Enquanto avançava, ela ia sendo examinada em silencio da cabeça aos pés pelos cavalheiros de black-tie, que permaneciam de semblante sério e visivelmente desaprovador. O premiado diretor mexicano Alejandro G. Iñárritu, criticado por sequer descruzar os braços à passagem da vencedora, foi apenas um entre os de nariz empinado. No fundo, ele apenas teve o azar de estar sentado na linha de foco da câmera que registrava a cena e por isso achou que devia se explicar.
Algumas damas da plateia, mais caridosas talvez por não verem em Jenny uma concorrente, incentivaram-na com acenos.

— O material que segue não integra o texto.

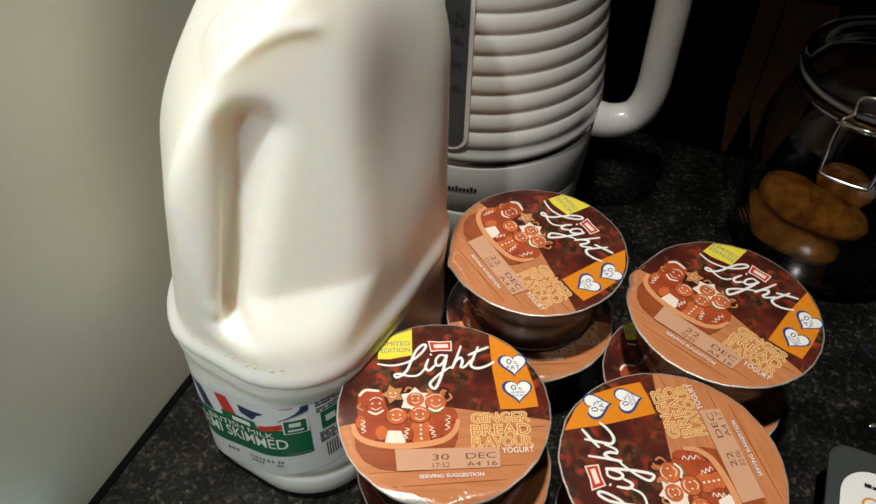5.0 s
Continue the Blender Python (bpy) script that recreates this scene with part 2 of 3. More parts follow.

Mas também se abstiveram de aplaudi-la na passagem.
A premiada acolheu de bom humor a inevitável pergunta sobre seu guarda-roupa na entrevista coletiva que todo oscarizado concede após a cerimônia e ainda brindou os repórteres dando uma pirueta para que apreciassem a caveira Swarovski de sua jaqueta.
Explicou que não usa salto alto porque tem pés complicados, nem vestidos de gala porque ficaria ridícula. Aliás, não usa vestidos, ponto. “E lamento informar, acrescentou, “gosto de me sentir confortável. Então escolhi essas peças como homenagem a ‘Mad Max’. Aliás, acho que estou bem vestida, até este broche coloquei — é fantasia, mas enfeita”.
Poucas semanas antes, ao receber o prestigioso premio Bafta em Londres com a mesma jaqueta (ainda sem cristais), camiseta e outra echarpe, Jenny já havia levado uma cutucada deselegante do mestre de cerimônias Stephen Fry. “Só mesmo uma das maiores figurinistas do cinema é capaz de vir à entrega dos prêmios vestida como uma mendiga”, disse Fry a título de apresentação. Ninguém achou graça.
“Não tenho interesse em roupas em geral. Minha paixão é criar personagens através de roupas, só isso”, explica essa mágica que adora acordar de madrugada para pesquisar textura de tecidos, traços de figuras históricas (só Winston Churchills fictícios ela já vestiu meia dúzia) e miudezas do cotidiano de determinado período.
E já que estamos em semana de Dia da Mulher, fica a recomendação final do mulherão que encara qualquer tapete vermelho com pé no chão: “Você não precisa parecer uma supermodelo para ter sucesso. Se pudermos lembrar disso, seria uma coisa ótima. É muito bom se sentir bem, porque então você pode fazer qualquer coisa”. Estava feliz porque a filha tinha achado a maior graça no seu figurino black-tie.